Information supplied
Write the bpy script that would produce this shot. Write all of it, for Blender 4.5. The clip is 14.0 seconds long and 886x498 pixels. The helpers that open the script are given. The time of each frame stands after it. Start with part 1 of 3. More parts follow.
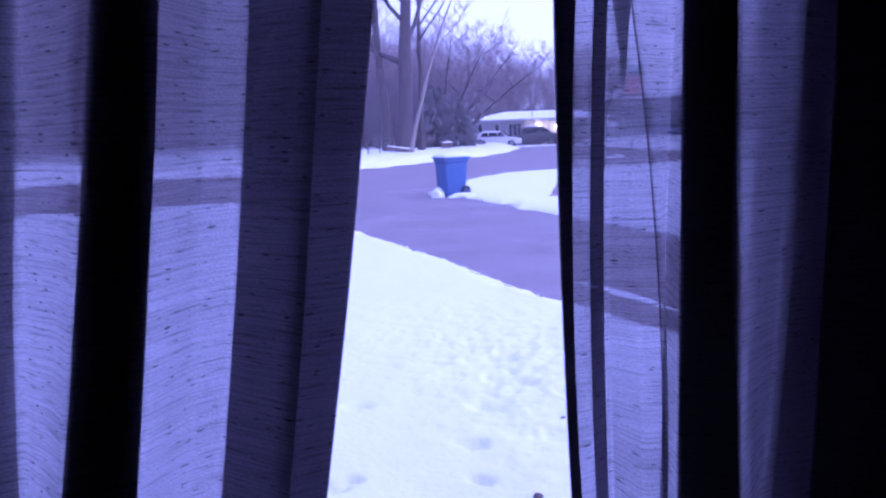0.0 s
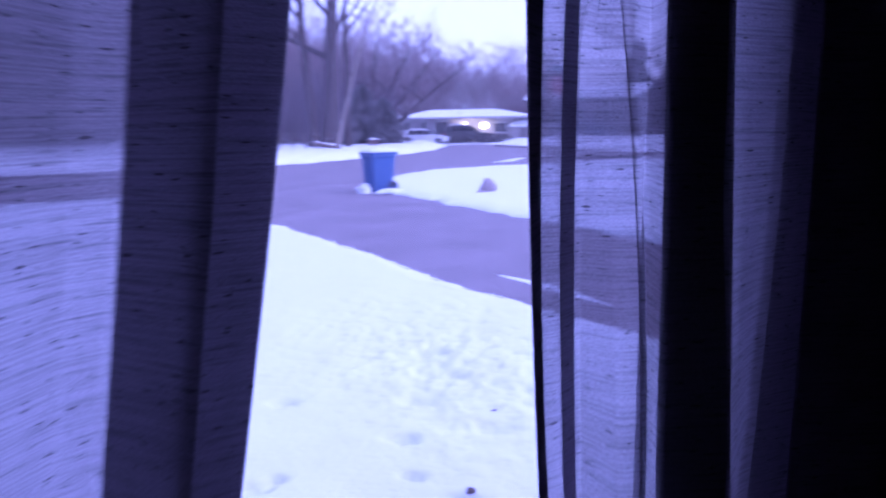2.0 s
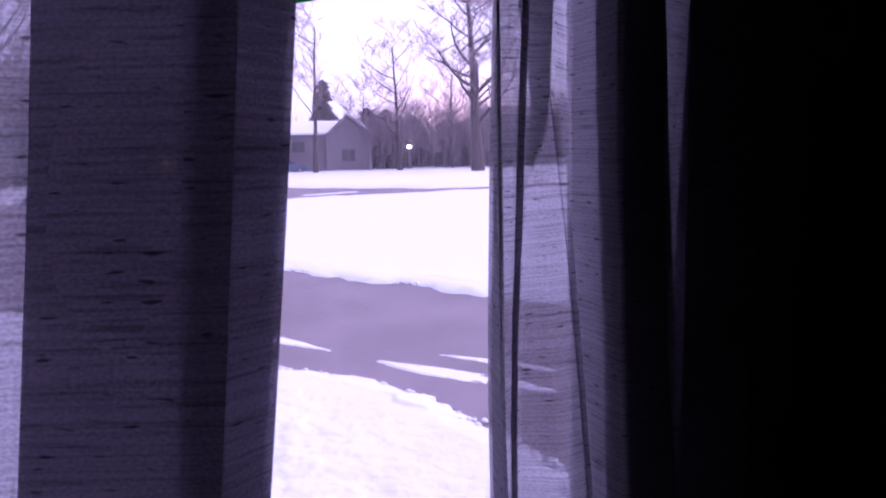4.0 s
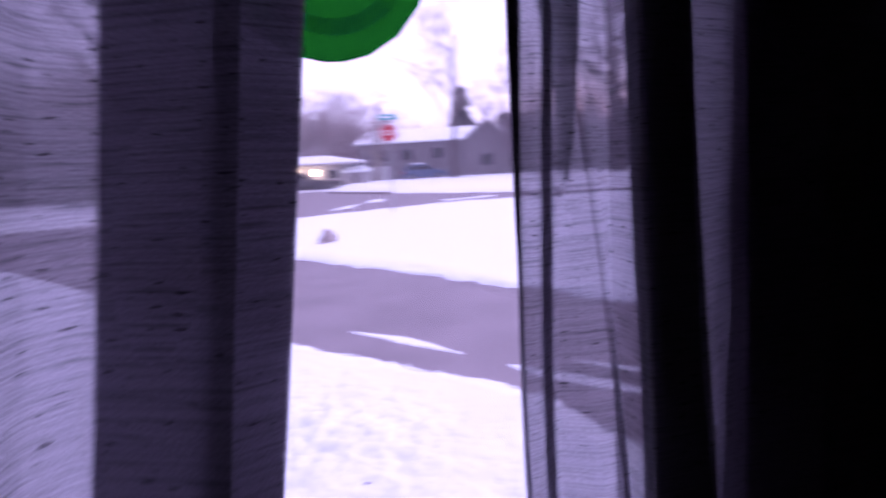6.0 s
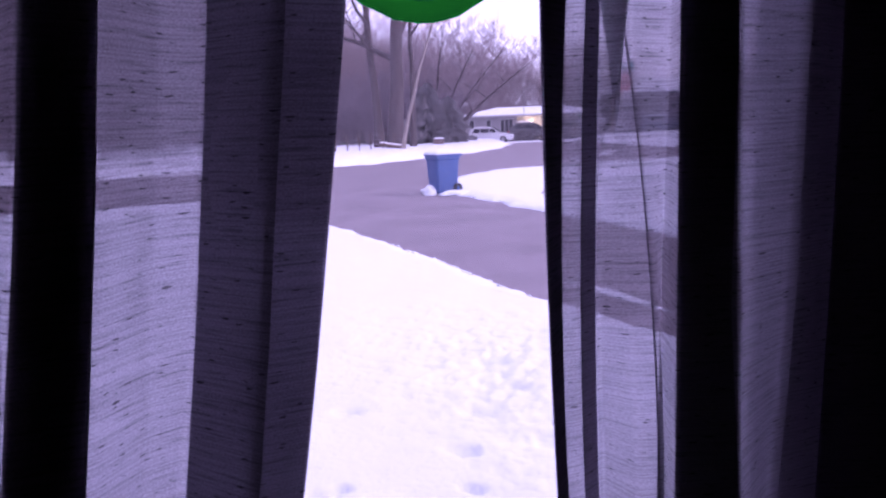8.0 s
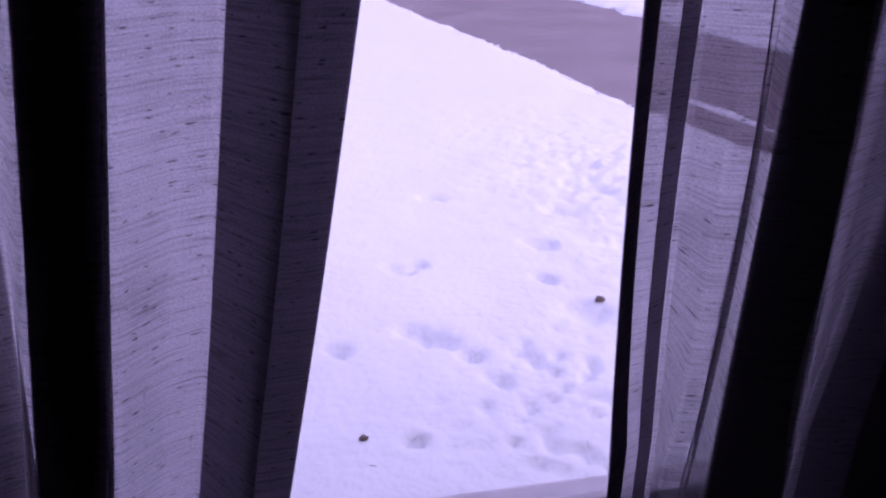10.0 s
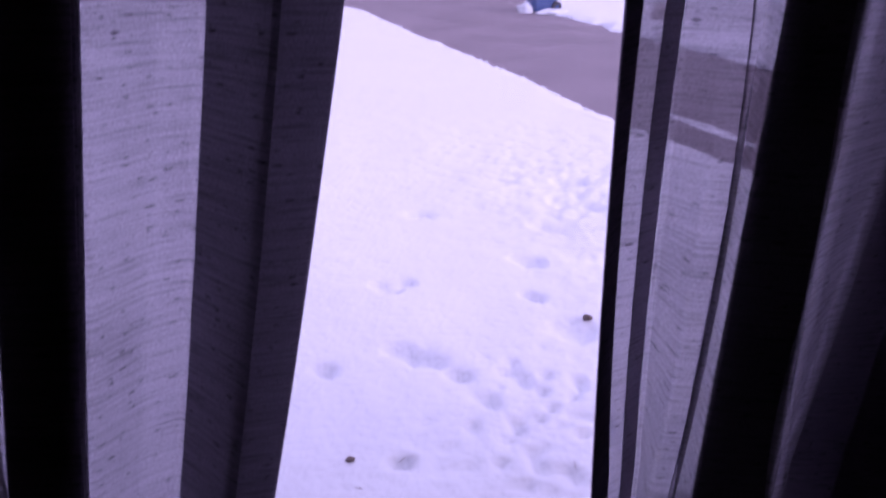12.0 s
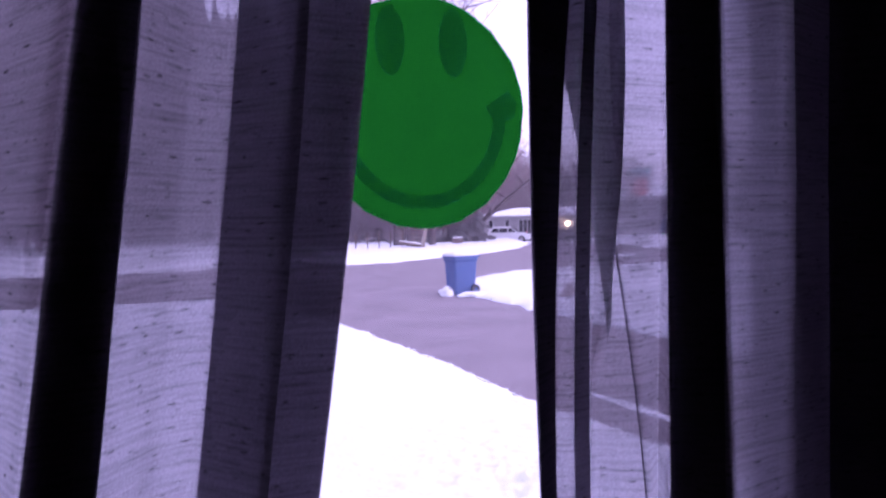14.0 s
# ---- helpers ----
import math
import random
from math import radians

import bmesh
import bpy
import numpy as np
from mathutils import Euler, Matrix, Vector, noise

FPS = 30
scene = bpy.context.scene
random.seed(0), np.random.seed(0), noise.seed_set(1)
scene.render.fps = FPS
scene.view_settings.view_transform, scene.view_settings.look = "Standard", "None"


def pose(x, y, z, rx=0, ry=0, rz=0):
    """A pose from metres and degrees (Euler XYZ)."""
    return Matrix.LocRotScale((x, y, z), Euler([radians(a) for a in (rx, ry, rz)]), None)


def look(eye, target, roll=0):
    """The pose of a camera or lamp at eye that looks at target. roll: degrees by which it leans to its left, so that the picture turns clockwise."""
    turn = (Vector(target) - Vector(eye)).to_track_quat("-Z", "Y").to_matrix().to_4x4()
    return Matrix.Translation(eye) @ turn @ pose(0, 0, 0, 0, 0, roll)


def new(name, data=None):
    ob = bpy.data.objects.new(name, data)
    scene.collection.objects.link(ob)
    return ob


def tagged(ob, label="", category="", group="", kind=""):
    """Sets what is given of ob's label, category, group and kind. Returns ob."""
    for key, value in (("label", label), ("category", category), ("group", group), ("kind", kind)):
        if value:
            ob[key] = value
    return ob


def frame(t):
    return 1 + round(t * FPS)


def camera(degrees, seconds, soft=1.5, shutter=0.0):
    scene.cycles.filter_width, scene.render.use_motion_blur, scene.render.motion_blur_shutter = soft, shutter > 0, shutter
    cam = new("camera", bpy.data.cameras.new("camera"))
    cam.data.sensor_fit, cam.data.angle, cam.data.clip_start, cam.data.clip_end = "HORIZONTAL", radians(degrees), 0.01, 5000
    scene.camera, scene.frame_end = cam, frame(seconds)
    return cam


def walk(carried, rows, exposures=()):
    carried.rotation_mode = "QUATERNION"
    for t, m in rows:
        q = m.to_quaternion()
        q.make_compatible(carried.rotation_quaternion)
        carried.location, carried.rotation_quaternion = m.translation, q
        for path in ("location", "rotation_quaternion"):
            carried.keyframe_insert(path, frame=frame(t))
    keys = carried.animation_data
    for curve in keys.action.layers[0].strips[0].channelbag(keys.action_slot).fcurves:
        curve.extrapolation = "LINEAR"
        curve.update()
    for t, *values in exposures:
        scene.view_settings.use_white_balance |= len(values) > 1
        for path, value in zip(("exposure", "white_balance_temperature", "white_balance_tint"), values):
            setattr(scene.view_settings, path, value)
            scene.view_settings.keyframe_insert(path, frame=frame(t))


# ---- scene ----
cam = camera(62.77, 14.0, soft=2.2, shutter=0.5)

# seconds, place, heading, tilt, lean
PATH = [
    (0.0, 0.0000, 0.0000, 1.7999, -18.69, -9.50, 2.17),
    (0.5, 0.0075, 0.0069, 1.7896, -20.36, -10.04, 1.42),
    (1.0, 0.0096, 0.0075, 1.7862, -20.53, -10.12, 1.39),
    (1.5, 0.0105, -0.0118, 1.7791, -19.66, -10.21, 1.73),
    (2.0, 0.0219, 0.1174, 1.7295, -24.55, -9.80, 1.12),
    (2.3, 0.0230, 0.2062, 1.7366, -33.73, -10.74, 1.36),
    (2.5, 0.0070, 0.2501, 1.7748, -37.38, -10.07, 2.95),
    (3.0, -0.0232, 0.3166, 1.8122, -45.39, -8.42, 1.83),
    (3.5, -0.0519, 0.3368, 1.8202, -48.62, -7.58, 1.53),
    (5.8, -0.0622, 0.2844, 1.8569, -43.81, -7.52, 3.72),
    (6.0, -0.0399, 0.2349, 1.8531, -37.54, -6.88, 3.37),
    (6.5, -0.0377, 0.1079, 1.8415, -20.78, -6.94, 5.34),
    (7.0, 0.0007, 0.0781, 1.8352, -20.24, -6.95, 3.52),
    (7.5, 0.0166, 0.0773, 1.8290, -19.54, -8.64, 3.54),
    (8.0, 0.0316, 0.0513, 1.8409, -19.30, -9.87, 2.23),
    (8.5, 0.0537, 0.0407, 1.8442, -14.15, -9.15, 4.26),
    (8.8, 0.0652, 0.0593, 1.7628, -12.19, -15.81, 0.91),
    (9.0, 0.0641, 0.0742, 1.7208, -12.14, -19.35, -0.08),
    (11.3, 0.0700, 0.0805, 1.6840, -11.05, -25.60, -0.90),
    (11.5, 0.0718, 0.0820, 1.6934, -11.37, -25.29, -1.01),
    (12.0, 0.0744, 0.0846, 1.7132, -12.52, -23.40, -1.27),
    (12.5, 0.0532, 0.0657, 1.7760, -14.69, -16.76, -0.33),
    (12.8, 0.0443, 0.0524, 1.8216, -16.26, -12.30, -0.07),
    (13.0, 0.0385, 0.0457, 1.8609, -17.15, -9.73, 0.34),
    (13.5, 0.0371, 0.0260, 1.9138, -17.94, -5.17, 0.97),
    (14.0, 0.0484, 0.0292, 1.9501, -18.10, -2.20, 1.37),
]
ROWS = []
for t, x, y, z, yaw, tilt, lean in PATH:
    a, b = radians(yaw), radians(tilt)
    way = Vector((-math.sin(a) * math.cos(b), math.cos(a) * math.cos(b), math.sin(b)))
    ROWS.append((t, look((x, y, z), Vector((x, y, z)) + way, -lean)))
EXPOSURES = [
    (0.0, 0.8, 4400, 60), (2.0, 0.8, 4400, 60), (2.5, 0.6, 4550, 61), (3.0, 0.65, 5500, 62), (3.7, 0.9, 5500, 58), (8.5, 0.9, 5500, 58), (9.2, 0.65, 5650, 60), (12.2, 0.6, 5650, 60), (13.0, 0.85, 5550, 58), (14.0, 1.05, 5500, 55),
]
walk(cam, ROWS, EXPOSURES)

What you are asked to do
Copy the material above in full and exactly, skipping pictures.

Response to the exercise
Write the bpy script that would produce this shot. Write all of it, for Blender 4.5. The clip is 14.0 seconds long and 886x498 pixels. The helpers that open the script are given. The time of each frame stands after it. Start with part 1 of 3. More parts follow.
0.0 s
2.0 s
4.0 s
6.0 s
8.0 s
10.0 s
12.0 s
14.0 s
# ---- helpers ----
import math
import random
from math import radians

import bmesh
import bpy
import numpy as np
from mathutils import Euler, Matrix, Vector, noise

FPS = 30
scene = bpy.context.scene
random.seed(0), np.random.seed(0), noise.seed_set(1)
scene.render.fps = FPS
scene.view_settings.view_transform, scene.view_settings.look = "Standard", "None"


def pose(x, y, z, rx=0, ry=0, rz=0):
    """A pose from metres and degrees (Euler XYZ)."""
    return Matrix.LocRotScale((x, y, z), Euler([radians(a) for a in (rx, ry, rz)]), None)


def look(eye, target, roll=0):
    """The pose of a camera or lamp at eye that looks at target. roll: degrees by which it leans to its left, so that the picture turns clockwise."""
    turn = (Vector(target) - Vector(eye)).to_track_quat("-Z", "Y").to_matrix().to_4x4()
    return Matrix.Translation(eye) @ turn @ pose(0, 0, 0, 0, 0, roll)


def new(name, data=None):
    ob = bpy.data.objects.new(name, data)
    scene.collection.objects.link(ob)
    return ob


def tagged(ob, label="", category="", group="", kind=""):
    """Sets what is given of ob's label, category, group and kind. Returns ob."""
    for key, value in (("label", label), ("category", category), ("group", group), ("kind", kind)):
        if value:
            ob[key] = value
    return ob


def frame(t):
    return 1 + round(t * FPS)


def camera(degrees, seconds, soft=1.5, shutter=0.0):
    scene.cycles.filter_width, scene.render.use_motion_blur, scene.render.motion_blur_shutter = soft, shutter > 0, shutter
    cam = new("camera", bpy.data.cameras.new("camera"))
    cam.data.sensor_fit, cam.data.angle, cam.data.clip_start, cam.data.clip_end = "HORIZONTAL", radians(degrees), 0.01, 5000
    scene.camera, scene.frame_end = cam, frame(seconds)
    return cam


def walk(carried, rows, exposures=()):
    carried.rotation_mode = "QUATERNION"
    for t, m in rows:
        q = m.to_quaternion()
        q.make_compatible(carried.rotation_quaternion)
        carried.location, carried.rotation_quaternion = m.translation, q
        for path in ("location", "rotation_quaternion"):
            carried.keyframe_insert(path, frame=frame(t))
    keys = carried.animation_data
    for curve in keys.action.layers[0].strips[0].channelbag(keys.action_slot).fcurves:
        curve.extrapolation = "LINEAR"
        curve.update()
    for t, *values in exposures:
        scene.view_settings.use_white_balance |= len(values) > 1
        for path, value in zip(("exposure", "white_balance_temperature", "white_balance_tint"), values):
            setattr(scene.view_settings, path, value)
            scene.view_settings.keyframe_insert(path, frame=frame(t))


# ---- scene ----
cam = camera(62.77, 14.0, soft=2.2, shutter=0.5)

# seconds, place, heading, tilt, lean
PATH = [
    (0.0, 0.0000, 0.0000, 1.7999, -18.69, -9.50, 2.17),
    (0.5, 0.0075, 0.0069, 1.7896, -20.36, -10.04, 1.42),
    (1.0, 0.0096, 0.0075, 1.7862, -20.53, -10.12, 1.39),
    (1.5, 0.0105, -0.0118, 1.7791, -19.66, -10.21, 1.73),
    (2.0, 0.0219, 0.1174, 1.7295, -24.55, -9.80, 1.12),
    (2.3, 0.0230, 0.2062, 1.7366, -33.73, -10.74, 1.36),
    (2.5, 0.0070, 0.2501, 1.7748, -37.38, -10.07, 2.95),
    (3.0, -0.0232, 0.3166, 1.8122, -45.39, -8.42, 1.83),
    (3.5, -0.0519, 0.3368, 1.8202, -48.62, -7.58, 1.53),
    (5.8, -0.0622, 0.2844, 1.8569, -43.81, -7.52, 3.72),
    (6.0, -0.0399, 0.2349, 1.8531, -37.54, -6.88, 3.37),
    (6.5, -0.0377, 0.1079, 1.8415, -20.78, -6.94, 5.34),
    (7.0, 0.0007, 0.0781, 1.8352, -20.24, -6.95, 3.52),
    (7.5, 0.0166, 0.0773, 1.8290, -19.54, -8.64, 3.54),
    (8.0, 0.0316, 0.0513, 1.8409, -19.30, -9.87, 2.23),
    (8.5, 0.0537, 0.0407, 1.8442, -14.15, -9.15, 4.26),
    (8.8, 0.0652, 0.0593, 1.7628, -12.19, -15.81, 0.91),
    (9.0, 0.0641, 0.0742, 1.7208, -12.14, -19.35, -0.08),
    (11.3, 0.0700, 0.0805, 1.6840, -11.05, -25.60, -0.90),
    (11.5, 0.0718, 0.0820, 1.6934, -11.37, -25.29, -1.01),
    (12.0, 0.0744, 0.0846, 1.7132, -12.52, -23.40, -1.27),
    (12.5, 0.0532, 0.0657, 1.7760, -14.69, -16.76, -0.33),
    (12.8, 0.0443, 0.0524, 1.8216, -16.26, -12.30, -0.07),
    (13.0, 0.0385, 0.0457, 1.8609, -17.15, -9.73, 0.34),
    (13.5, 0.0371, 0.0260, 1.9138, -17.94, -5.17, 0.97),
    (14.0, 0.0484, 0.0292, 1.9501, -18.10, -2.20, 1.37),
]
ROWS = []
for t, x, y, z, yaw, tilt, lean in PATH:
    a, b = radians(yaw), radians(tilt)
    way = Vector((-math.sin(a) * math.cos(b), math.cos(a) * math.cos(b), math.sin(b)))
    ROWS.append((t, look((x, y, z), Vector((x, y, z)) + way, -lean)))
EXPOSURES = [
    (0.0, 0.8, 4400, 60), (2.0, 0.8, 4400, 60), (2.5, 0.6, 4550, 61), (3.0, 0.65, 5500, 62), (3.7, 0.9, 5500, 58), (8.5, 0.9, 5500, 58), (9.2, 0.65, 5650, 60), (12.2, 0.6, 5650, 60), (13.0, 0.85, 5550, 58), (14.0, 1.05, 5500, 55),
]
walk(cam, ROWS, EXPOSURES)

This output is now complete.